Mark Adams (b. 1949, Christchurch)

DipFA, 1970

Photographer

Interviewed by Peter Vangioni
August 2007

“I learned bugger all at art school. Tom Palaskas, a fellow student, taught me how to develop film and print. I taught myself how to use cameras. Then I discovered the art schools 4 x 5-nch Linhof plate camera and taught myself how to use that. That changed everything. That was the future. Large-format photography. Analogue.”

125

Portrait of the Painter Tony Fomison at Tai Tapu, Banks Peninsula, 1972

Photograph (taken using the Art School's Linhof camera) Collection of Christchurch Art Gallery Purchased 2007

I attended the School of Fine Arts from 1967 to 1970. I Majored in graphic design so I could do photography. There was no separate photography major in those days. My lecturers were Morris Askew, Mike Kitson, Tony Bisley. In the first year I had Doris Lusk, Eileen Mayo, Tom Taylor, Don Peebles, Dick Lovell-Smith.
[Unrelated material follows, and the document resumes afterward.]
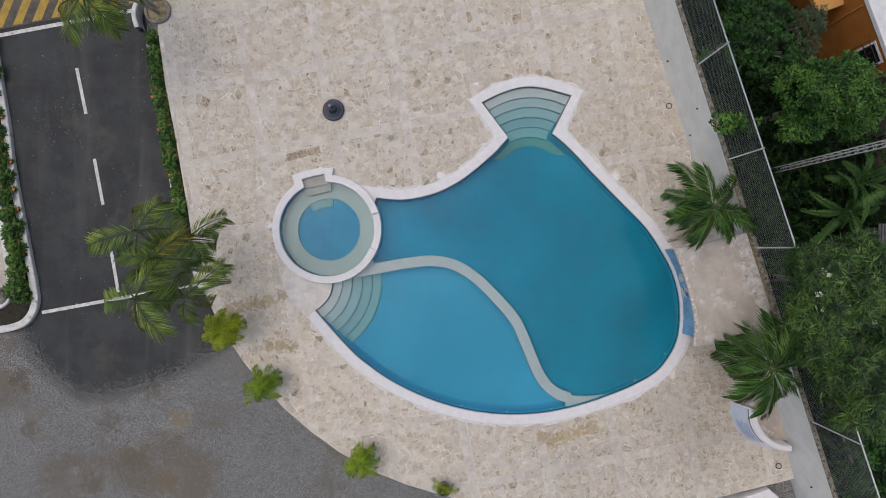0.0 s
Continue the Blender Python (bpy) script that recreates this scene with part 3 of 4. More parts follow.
radii = [0.935, 1.30, 1.585, 1.89, 2.19, 2.475]
LEVELS = (-0.12, -0.22, -0.32, -0.42, -0.50)
for k in range(5):
    bm = bmesh.new()
    prism(bm, sector(-4.42, -1.02, radii[k] - 0.03 if k else 0.8, radii[k + 1], -66 + 3 * k, 12), -1.28, LEVELS[k], bevel=0.035)
    part("step", bm, M_PLASTER if k < 4 else M_STEP_LOW, pool, "curved pale entry step under water")
radii = [2.75, 2.345, 2.07, 1.785, 1.497, 1.20]
for k in range(5):
    bm = bmesh.new()
    prism(bm, sector(2.69, 2.31, radii[k + 1], radii[k] + 0.03, 59.5 if k < 4 else 65, 124), -1.28, LEVELS[k], bevel=0.035)
    part("step", bm, M_PLASTER if k < 4 else M_STEP_LOW, pool, "curved pale entry step under water")
bm = bmesh.new()
prism(bm, smooth_line([(1.30, 2.80), (1.52, 2.79), (1.76, 2.80), (1.98, 2.91), (2.23, 3.1), (2.50, 3.205), (2.72, 3.22), (2.95, 3.19), (3.21, 3.07), (3.46, 2.97), (3.72, 2.93), (3.95, 2.95)], 4) + [(4.0, 3.05), (3.6, 3.42), (3.45, 3.8), (1.95, 3.75), (1.7, 3.3)], -1.28, -0.57, bevel=0.03)
part("step", bm, M_STEP_FLARE, pool, "lowest flared step, greenish under water")
bm = bmesh.new()
prism(bm, [(-2.30, -0.22), (-2.24, -0.27), (-2.15, -0.46), (-2.05, -0.76), (-2.96, -0.92), (-3.05, -0.80)], -0.6, -0.186, bevel=0.006)
part("ledge", bm, M_PLASTER, pool, "pale flat corner where the divider meets the spa")
liner = [tuple(Vector(upper[-1]).lerp(Vector(tail[0]), 0.45))] + smooth_line(tail, 4) + [tuple(Vector(tail[-1]).lerp(Vector(lower[0]), 0.72))]
part("pool_wall", strip([[(x, y, z) for x, y in offset_line(liner, -0.022)] for z in (-0.035, -0.62)]), M_PLASTER, pool, "pale plastered wall round the entry steps")
for x, y in ((-2.05, -3.76), (-0.82, -4.41), (0.55, -4.86), (1.95, -5.04), (3.31, -4.95), (5.92, -4.06), (6.85, -3.24)):
    part("jet", turned([(0.02, -0.22), (0.024, -0.2), (0.014, -0.185)], 10, (x - 0.03 * (x - 2) / 5, y - 0.02 * (y + 1) / 4)), M_PLASTIC, pool, "white return fitting")


def water_body(name, outline, levels, label, low=None):
    """The surface and the veils under it in one mesh; low: the outline of the dense lowest veil."""
    bm = bmesh.new()
    for i, z in enumerate(levels):
        dense = low is not None and i == len(levels) - 1
        vs = [bm.verts.new((x, y, z)) for x, y in (low if dense else outline)]
        es = [bm.edges.new((a, b)) for a, b in zip(vs, vs[1:] + vs[:1])]
        for f in bmesh.ops.triangle_fill(bm, use_beauty=True, edges=es, normal=(0, 0, 1))["geom"]:
            if isinstance(f, bmesh.types.BMFace):
                f.normal_update()
                if f.normal.z < 0:
                    f.normal_flip()
                f.material_index = 0 if i == 0 else 2 if dense else 1
    me = bpy.data.meshes.new(name)
    bm.to_mesh(me)
    bm.free()
    me.materials.append(M_WATER)
    me.materials.append(M_VEIL)
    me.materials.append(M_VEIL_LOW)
    return tagged(new(name, me), label, "water", kind="structure")


flare_foot = smooth_line([(1.52, 2.775), (1.76, 2.785), (1.98, 2.895), (2.23, 3.085), (2.50, 3.19), (2.72, 3.205), (2.95, 3.175), (3.21, 3.055), (3.46, 2.955), (3.72, 2.915), (3.95, 2.93)], 3)
DEEP = [p for p in EDGE[:1 + len(corners)] if p[0] < 1.3] + flare_foot + [p for p in EDGE[1 + len(corners):i0] if p[1] < 2.9] + spine[:5:-1] + arc(*SPA, SPA_R - 0.02, -46, 27, 20)
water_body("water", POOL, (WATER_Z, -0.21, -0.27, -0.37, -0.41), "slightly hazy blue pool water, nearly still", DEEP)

# ---- spa ----
spa = thing("spa_tub", (0, 0, 0), "round raised white spa tub with a bench and an entry niche", "spa")
TOP = 0.18
out_pts = arc(*SPA, SPA_R, 18, 84, 20) + [(-3.34, 2.45), (-3.79, 2.45), (-4.2, 2.37), (-4.6, 2.23), (-4.52, 1.98)] + arc(*SPA, SPA_R, 128, 337, 60)
in_pts = arc(*SPA, SPA_IN, 337, 118, 60) + [(-4.3, 2.11), (-3.96, 2.2), (-3.63, 2.27)] + arc(*SPA, SPA_IN, 91, 18, 20)
bm = bmesh.new()
prism(bm, out_pts + in_pts, -1.3, TOP, bevel=0.02)
part("rim", bm, M_COPING, spa, "white rounded spa rim with an entry niche")
bm = bmesh.new()
prism(bm, sector(*SPA, SPA_IN, SPA_R - 0.004, -23, 18), -1.3, 0.085, bevel=0.02)
part("spillway", bm, M_COPING, spa, "lowered white spillway towards the pool")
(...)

My fellow students were Chris Booth, Phil Clairmont, Boyd Webb, Neil Dawson, Jim Barr, Graham Bennett, Murray Hedwig. In social terms, the SCUB (Sketch Club) Fine Arts Ball was a riot.

I was looking at English and American fashion and art photographers like Bill Brandt, Man Ray and Irving Penn, Richard Avedon, the London scene. I wasn't really interested in developments in any international art and didn't feel in touch with much of it except the international pop and rock and blues music scene – Dylan, Hendrix, The Beatles, Howling Wolf – and its cross-over into the Pop art scene though. I was interested in literature, nineteenth and twentieth century mostly.
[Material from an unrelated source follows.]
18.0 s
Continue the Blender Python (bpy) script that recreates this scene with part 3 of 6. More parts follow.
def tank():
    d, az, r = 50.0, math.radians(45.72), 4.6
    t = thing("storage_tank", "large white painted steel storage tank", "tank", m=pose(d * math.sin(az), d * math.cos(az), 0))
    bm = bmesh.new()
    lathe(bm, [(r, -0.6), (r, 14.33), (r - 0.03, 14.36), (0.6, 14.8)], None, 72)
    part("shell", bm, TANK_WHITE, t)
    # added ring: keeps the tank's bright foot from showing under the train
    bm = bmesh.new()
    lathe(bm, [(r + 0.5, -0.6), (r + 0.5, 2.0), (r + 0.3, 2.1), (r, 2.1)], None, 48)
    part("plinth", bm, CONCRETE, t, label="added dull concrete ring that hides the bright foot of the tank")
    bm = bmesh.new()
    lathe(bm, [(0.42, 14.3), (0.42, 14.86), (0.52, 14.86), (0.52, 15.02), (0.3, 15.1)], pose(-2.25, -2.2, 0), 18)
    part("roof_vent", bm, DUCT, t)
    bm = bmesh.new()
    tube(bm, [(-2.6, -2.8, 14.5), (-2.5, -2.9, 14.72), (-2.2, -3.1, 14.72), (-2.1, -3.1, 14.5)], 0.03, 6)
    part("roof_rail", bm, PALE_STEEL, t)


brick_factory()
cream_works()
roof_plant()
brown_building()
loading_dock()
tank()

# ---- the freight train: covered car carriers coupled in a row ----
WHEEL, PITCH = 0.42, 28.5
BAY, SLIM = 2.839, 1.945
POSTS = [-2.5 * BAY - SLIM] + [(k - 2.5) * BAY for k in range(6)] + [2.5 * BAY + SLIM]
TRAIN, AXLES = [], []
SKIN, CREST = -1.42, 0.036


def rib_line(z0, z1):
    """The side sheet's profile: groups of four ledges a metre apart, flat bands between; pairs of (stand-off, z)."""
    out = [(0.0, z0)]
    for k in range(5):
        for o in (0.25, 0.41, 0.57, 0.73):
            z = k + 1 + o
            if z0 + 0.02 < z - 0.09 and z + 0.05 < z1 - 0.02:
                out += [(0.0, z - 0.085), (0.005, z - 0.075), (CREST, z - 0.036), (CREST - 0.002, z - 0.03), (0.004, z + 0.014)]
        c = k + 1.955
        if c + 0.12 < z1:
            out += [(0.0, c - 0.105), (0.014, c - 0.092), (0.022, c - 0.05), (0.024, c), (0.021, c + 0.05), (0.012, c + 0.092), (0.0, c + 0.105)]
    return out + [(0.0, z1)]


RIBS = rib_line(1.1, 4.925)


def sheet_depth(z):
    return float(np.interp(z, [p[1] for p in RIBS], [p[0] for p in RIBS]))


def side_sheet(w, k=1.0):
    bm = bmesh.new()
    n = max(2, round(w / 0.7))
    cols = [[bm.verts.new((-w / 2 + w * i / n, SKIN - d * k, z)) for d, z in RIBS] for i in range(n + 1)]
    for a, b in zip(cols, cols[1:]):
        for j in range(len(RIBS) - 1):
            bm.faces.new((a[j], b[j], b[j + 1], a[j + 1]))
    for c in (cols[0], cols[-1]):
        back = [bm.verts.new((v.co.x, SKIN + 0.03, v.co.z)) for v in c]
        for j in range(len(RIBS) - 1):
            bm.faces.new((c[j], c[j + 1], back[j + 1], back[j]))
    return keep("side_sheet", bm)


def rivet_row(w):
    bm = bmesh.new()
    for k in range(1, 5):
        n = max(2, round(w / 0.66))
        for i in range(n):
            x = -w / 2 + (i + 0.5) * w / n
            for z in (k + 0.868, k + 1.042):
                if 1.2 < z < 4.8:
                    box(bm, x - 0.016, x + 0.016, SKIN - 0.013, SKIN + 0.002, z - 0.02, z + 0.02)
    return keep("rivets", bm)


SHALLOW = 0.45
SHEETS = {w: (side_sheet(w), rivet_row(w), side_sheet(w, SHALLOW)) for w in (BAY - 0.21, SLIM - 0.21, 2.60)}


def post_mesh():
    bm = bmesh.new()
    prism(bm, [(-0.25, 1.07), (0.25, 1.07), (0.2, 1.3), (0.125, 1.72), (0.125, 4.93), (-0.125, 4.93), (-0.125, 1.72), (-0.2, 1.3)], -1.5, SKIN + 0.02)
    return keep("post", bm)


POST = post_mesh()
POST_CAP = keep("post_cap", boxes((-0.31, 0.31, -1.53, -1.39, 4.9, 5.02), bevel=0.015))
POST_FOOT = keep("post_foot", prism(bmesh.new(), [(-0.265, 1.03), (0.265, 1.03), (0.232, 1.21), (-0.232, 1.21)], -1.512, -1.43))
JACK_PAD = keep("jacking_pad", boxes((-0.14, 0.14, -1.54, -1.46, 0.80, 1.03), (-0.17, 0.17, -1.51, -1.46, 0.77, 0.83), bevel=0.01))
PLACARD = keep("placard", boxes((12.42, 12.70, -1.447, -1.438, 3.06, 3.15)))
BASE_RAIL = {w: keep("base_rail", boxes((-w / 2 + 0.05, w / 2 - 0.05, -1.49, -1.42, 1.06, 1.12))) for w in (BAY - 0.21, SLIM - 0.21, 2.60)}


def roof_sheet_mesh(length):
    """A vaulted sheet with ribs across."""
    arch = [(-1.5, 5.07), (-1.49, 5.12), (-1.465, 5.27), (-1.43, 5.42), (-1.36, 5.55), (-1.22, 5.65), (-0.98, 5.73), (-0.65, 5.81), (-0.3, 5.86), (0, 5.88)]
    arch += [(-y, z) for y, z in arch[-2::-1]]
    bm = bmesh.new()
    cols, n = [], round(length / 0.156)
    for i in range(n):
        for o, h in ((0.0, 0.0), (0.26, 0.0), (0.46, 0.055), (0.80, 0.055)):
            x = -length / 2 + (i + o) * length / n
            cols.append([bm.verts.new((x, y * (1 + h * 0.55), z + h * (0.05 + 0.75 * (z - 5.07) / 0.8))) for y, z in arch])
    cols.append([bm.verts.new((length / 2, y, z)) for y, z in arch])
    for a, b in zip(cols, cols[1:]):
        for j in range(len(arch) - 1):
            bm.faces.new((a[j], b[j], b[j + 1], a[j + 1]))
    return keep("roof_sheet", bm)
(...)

After art school I got interested in painting through Tony Fomison and later Theo Schoon.

I learned bugger all at art school. Tom Palaskas, a fellow student, taught me how to develop film and print. I taught myself how to use cameras. Then I discovered the art schools 4 x 5-inch Linhof plate camera and taught myself how to use that. That changed everything. That was the future. Large-format photography. Analogue.

I imagined I would be a photographer after I left art school. I am a photographer.

If I hadn't attended art school I would have missed out on my peer group and the opening out of the sixties cultures and their political ferment. The art school was no use in teaching me art but good at teaching me a world beyond the shut-down world of 1950s 1960s Christchurch.